Ramirez Earns All-American Status
The Mavs have a nationally-ranked wrestler amongst them, after he and three other Wrestling Club members advanced to the National Collegiate Wrestling Championships in Hampton, Va.
The four men traveled over 1,300 miles to compete against other wrestlers for the coveted title of All-American, denoting a wrestler’s rank of at least No. 8 nationwide.
Kinesiology junior Ray Ramirez achieved that goal and is now ranked No. 8 and considered an All-American wrestler. He said clinching the honor was the biggest accomplishment of his life.
“I learned that you have to be mentally tough and keep your head straight and focused on the task at hand,” he said.
Ramirez said he plans to return to nationals next year and train harder in the meantime.
“I’m not perfect. There’s always something to work on,” he said. “There’s always room for improvement.”
Ramirez won his first and second matches, lost the third and won his fourth match. He won national recognition after losing in a match that determined seventh and eighth place All-Americans.
Head technique coach Gabriel Reyes described the three other Fightin’ Mavs, who left Virginia without any accolades, as high on hope and working to qualify again for the 2011 tournament.
Inexperience with national competitions factored into the wrestlers’ performances, the coach said. But he added that he wouldn’t have done anything differently.
“They’re trained properly,” he said. “They took the right avenue to championships.”
Kinesiology junior Chris Corry lost in his first match, won the second, then lost again in the third. He said he was nervous and didn’t know what to expect at the championships.
“The intensity of the matches was a lot higher than I expected,” he said. “I know that next year I need to wrestle like my life depends on it.”
Business management sophomore Matt Morgan also lost his first match, recovered with a win in the second, but lost in his third contest, knocking him out of the tournament. He said he would return to UTA with a higher level of competitiveness.
“It was a reality check,” Morgan said. “It showed me what I need to work on to be an All-American next year.”
Kinesiology junior Jose Lazo lost the round in which the All-American title hung in the balance. He said he now knows what it takes to win the title next year, and ultimately wants to coach high school wrestling. Just qualifying was amazing, he added.
Reyes said all the wrestlers dealt well with the pressures of the competition.

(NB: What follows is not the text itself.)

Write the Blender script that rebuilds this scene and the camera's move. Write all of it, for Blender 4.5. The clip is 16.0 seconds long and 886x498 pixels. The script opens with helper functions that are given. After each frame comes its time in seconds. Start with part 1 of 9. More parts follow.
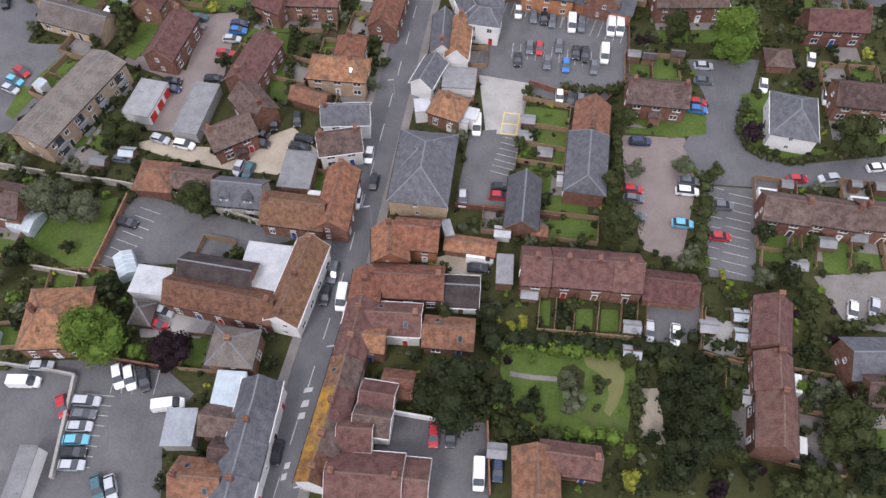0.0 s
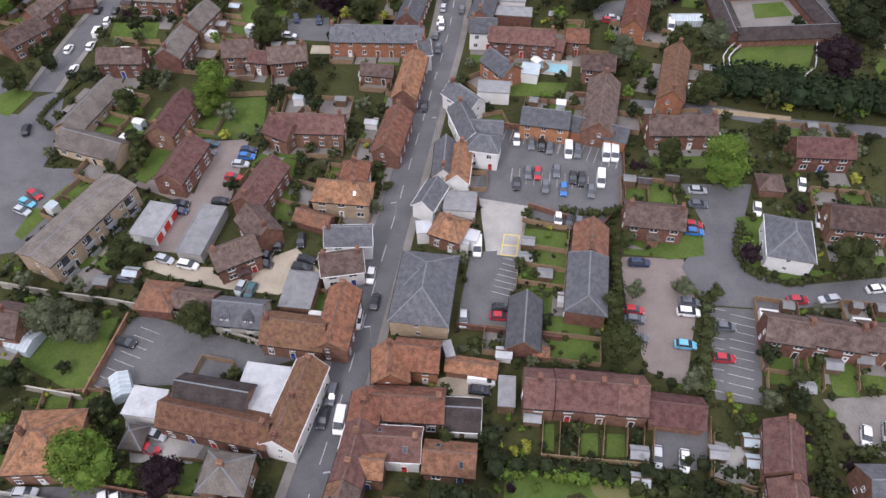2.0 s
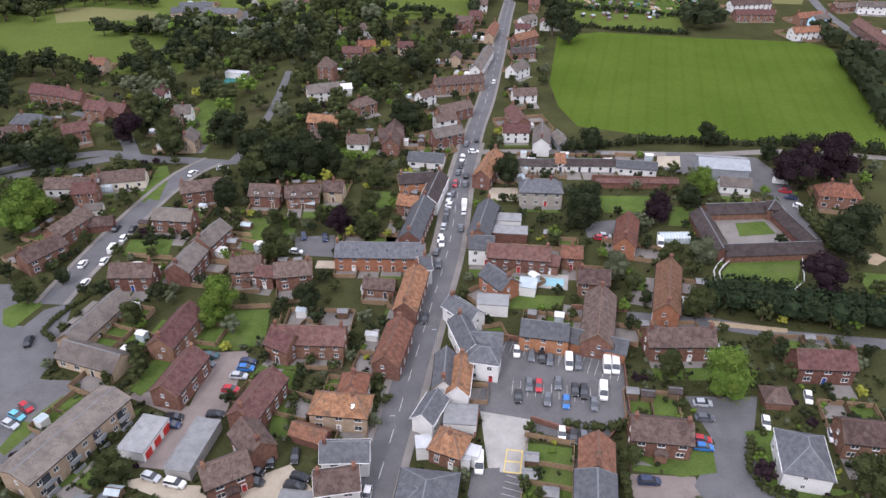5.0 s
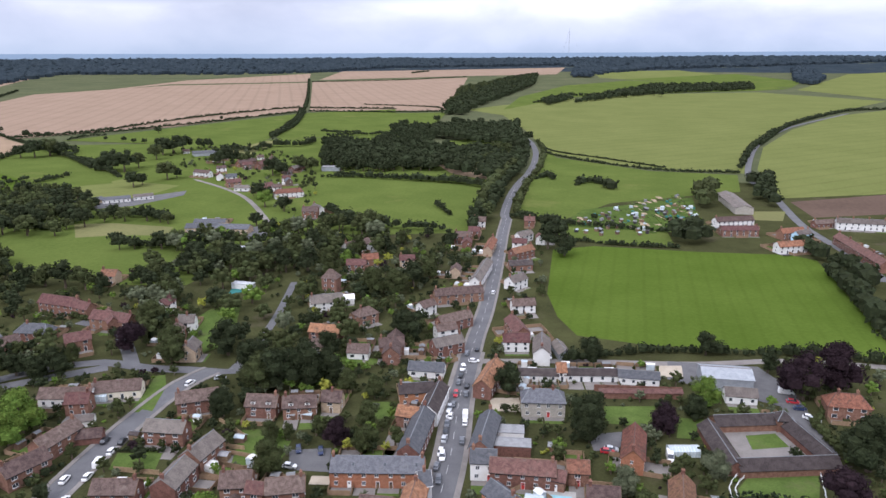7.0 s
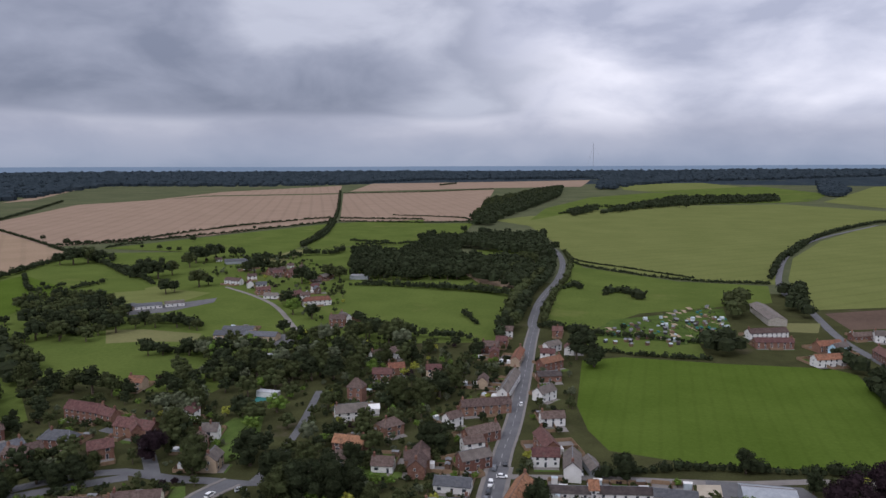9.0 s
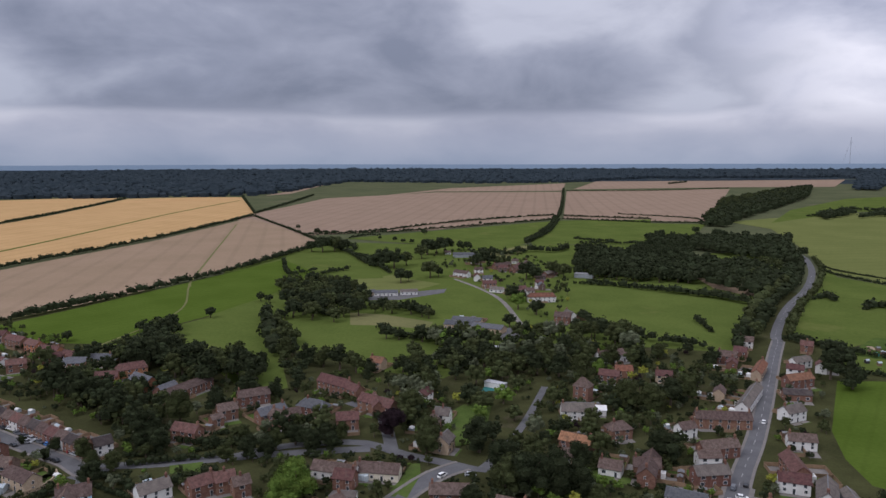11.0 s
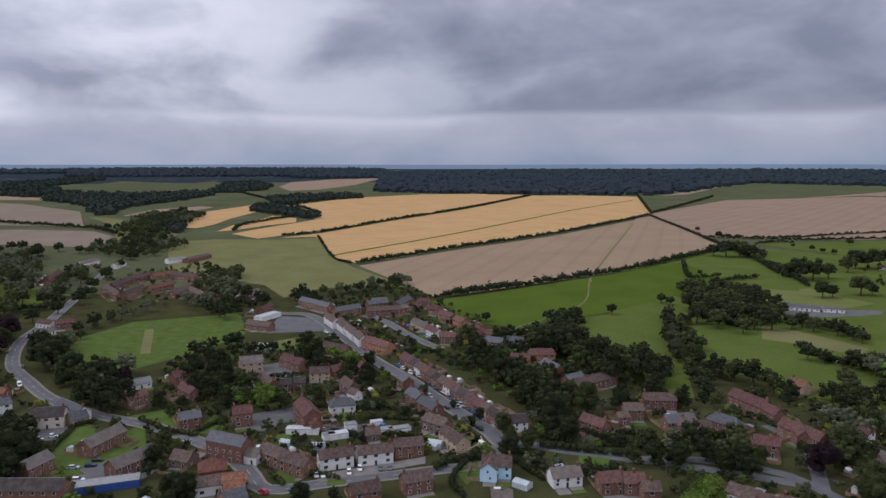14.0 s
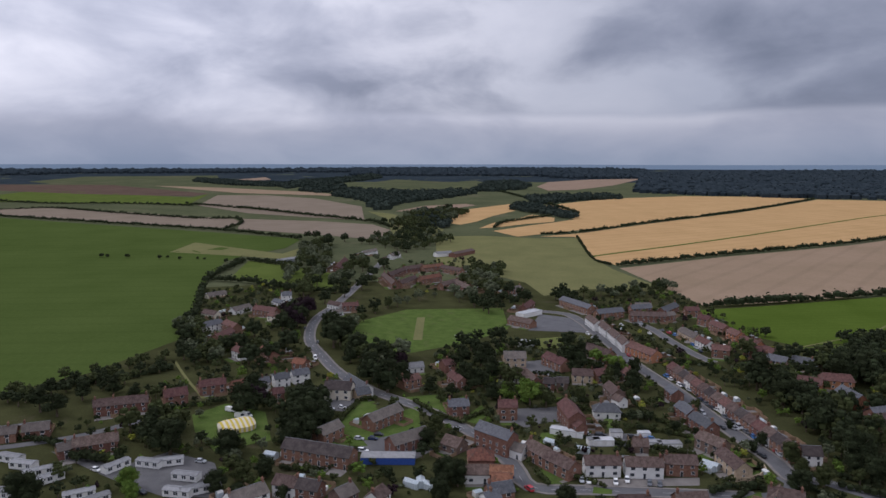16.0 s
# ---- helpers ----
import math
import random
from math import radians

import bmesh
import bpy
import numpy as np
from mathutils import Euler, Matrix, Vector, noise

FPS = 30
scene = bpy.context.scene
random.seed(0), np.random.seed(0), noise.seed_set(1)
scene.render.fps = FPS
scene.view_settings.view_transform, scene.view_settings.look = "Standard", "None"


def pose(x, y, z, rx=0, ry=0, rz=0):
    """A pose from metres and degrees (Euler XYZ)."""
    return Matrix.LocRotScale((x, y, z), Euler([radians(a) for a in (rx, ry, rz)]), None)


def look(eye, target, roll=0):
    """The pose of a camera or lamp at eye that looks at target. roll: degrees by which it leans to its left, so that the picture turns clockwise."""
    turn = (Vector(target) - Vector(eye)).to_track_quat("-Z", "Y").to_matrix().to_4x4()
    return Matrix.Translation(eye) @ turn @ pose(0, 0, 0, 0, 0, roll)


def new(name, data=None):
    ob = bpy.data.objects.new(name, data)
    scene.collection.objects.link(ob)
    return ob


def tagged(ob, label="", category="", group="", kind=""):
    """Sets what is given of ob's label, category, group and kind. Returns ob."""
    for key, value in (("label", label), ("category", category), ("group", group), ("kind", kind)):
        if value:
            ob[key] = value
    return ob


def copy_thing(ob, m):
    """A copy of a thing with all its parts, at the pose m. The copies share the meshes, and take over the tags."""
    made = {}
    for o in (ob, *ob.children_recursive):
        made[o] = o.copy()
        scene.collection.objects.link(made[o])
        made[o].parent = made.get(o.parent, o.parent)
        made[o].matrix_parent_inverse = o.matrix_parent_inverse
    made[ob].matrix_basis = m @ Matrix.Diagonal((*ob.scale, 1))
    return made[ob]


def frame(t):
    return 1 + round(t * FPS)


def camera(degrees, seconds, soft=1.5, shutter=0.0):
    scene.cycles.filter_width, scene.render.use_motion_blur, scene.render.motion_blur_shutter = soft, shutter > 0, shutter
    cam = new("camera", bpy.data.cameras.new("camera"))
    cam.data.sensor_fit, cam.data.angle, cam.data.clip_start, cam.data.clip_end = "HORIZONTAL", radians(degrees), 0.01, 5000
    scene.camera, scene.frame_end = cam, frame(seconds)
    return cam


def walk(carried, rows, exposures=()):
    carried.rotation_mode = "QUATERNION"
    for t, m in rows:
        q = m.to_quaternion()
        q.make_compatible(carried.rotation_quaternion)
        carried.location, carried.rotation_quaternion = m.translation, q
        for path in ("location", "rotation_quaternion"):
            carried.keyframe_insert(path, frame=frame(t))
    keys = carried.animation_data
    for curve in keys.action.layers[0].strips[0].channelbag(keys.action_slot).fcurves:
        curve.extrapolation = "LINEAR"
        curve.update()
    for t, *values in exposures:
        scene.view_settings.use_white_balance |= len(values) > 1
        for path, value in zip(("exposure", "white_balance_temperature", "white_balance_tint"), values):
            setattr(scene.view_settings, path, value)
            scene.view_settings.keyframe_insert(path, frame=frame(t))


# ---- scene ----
cam = camera(64.10, 16.0, soft=1.5)
# t, x, y, z, yaw, pitch, roll of the drone
ROWS = [
    (0, 0.09, -0.16, 114.98, 11.770, -58.983, -0.326),
    (0.5, 0.11, -0.17, 114.96, 11.839, -56.484, -0.340),
    (1, 0.12, -0.14, 114.97, 11.807, -54.166, -0.270),
    (1.5, 0.12, -0.10, 114.98, 11.820, -51.813, -0.275),
    (2, 0.12, -0.07, 114.97, 11.850, -49.289, -0.270),
    (2.5, 0.11, -0.06, 114.96, 11.844, -46.765, -0.218),
    (3, 0.06, -0.04, 114.97, 11.837, -44.257, -0.162),
    (3.5, 0.02, -0.03, 115.00, 11.747, -41.583, -0.117),
    (3.7, 0.00, -0.03, 115.01, 11.730, -40.425, -0.074),
    (5.8, 0.05, 0.03, 115.13, 11.712, -26.420, -0.122),
    (6, 0.05, 0.06, 115.15, 11.695, -24.779, -0.062),
    (6.5, 0.03, 0.14, 115.21, 11.710, -20.352, -0.105),
    (7, -0.03, 0.23, 115.25, 11.733, -15.553, -0.140),
    (7.5, -0.11, 0.31, 115.26, 11.655, -10.773, -0.051),
    (8, -0.18, 0.36, 115.22, 11.667, -7.458, -0.073),
    (8.2, -0.19, 0.37, 115.20, 11.622, -6.990, -0.077),
    (10.3, -2.46, -1.95, 115.05, 24.373, -6.901, -0.164),
    (10.5, -3.33, -2.09, 114.99, 26.448, -6.907, -0.142),
    (11, -5.62, -2.45, 114.85, 31.638, -6.895, -0.098),
    (11.5, -7.98, -2.82, 114.68, 36.828, -6.898, -0.087),
    (12, -10.39, -3.20, 114.40, 41.959, -6.880, -0.041),
    (12.5, -12.81, -3.75, 114.15, 47.087, -6.878, -0.035),
    (13, -15.15, -4.57, 113.95, 52.218, -6.886, 0.013),
    (13.5, -17.40, -5.56, 113.75, 57.363, -6.872, -0.007),
    (14, -19.37, -6.83, 113.61, 62.499, -6.875, -0.022),
    (14.5, -21.23, -8.29, 113.49, 67.598, -6.853, 0.003),
    (15, -23.02, -9.87, 113.30, 72.698, -6.849, 0.020),
    (15.5, -24.75, -11.49, 113.07, 77.819, -6.844, 0.022),
    (16, -26.47, -13.07, 112.78, 82.890, -6.866, 0.060),
]
EXPOSURES = [(0.0, 0.50, 6320, 19), (3.5, 0.52, 6290, 20), (6.0, 0.68, 6120, 19), (7.0, 0.68, 6070, 18), (7.5, 0.36, 6130, 18), (8.2, -0.10, 6140, 18), (10.5, -0.26, 6150, 19), (14.5, -0.30, 6090, 19), (16.0, -0.42, 6080, 19)]
walk(cam, [(t, pose(x, y, z, 90 + pitch, 0, yaw) @ pose(0, 0, 0, 0, 0, roll)) for t, x, y, z, yaw, pitch, roll in ROWS], EXPOSURES)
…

“They’ve performed very well and they’re already thinking about next year and wanting to win it all,” he said. “It’s inspiring.”
Reyes said the championships were also a test of his performance as a coach. When a coach has new wrestlers, he has to gain their trust and bring the team together. Reyes said he succeeded and that the team banded together.
“I couldn’t have asked for a better year,” he said. “I’m very proud.”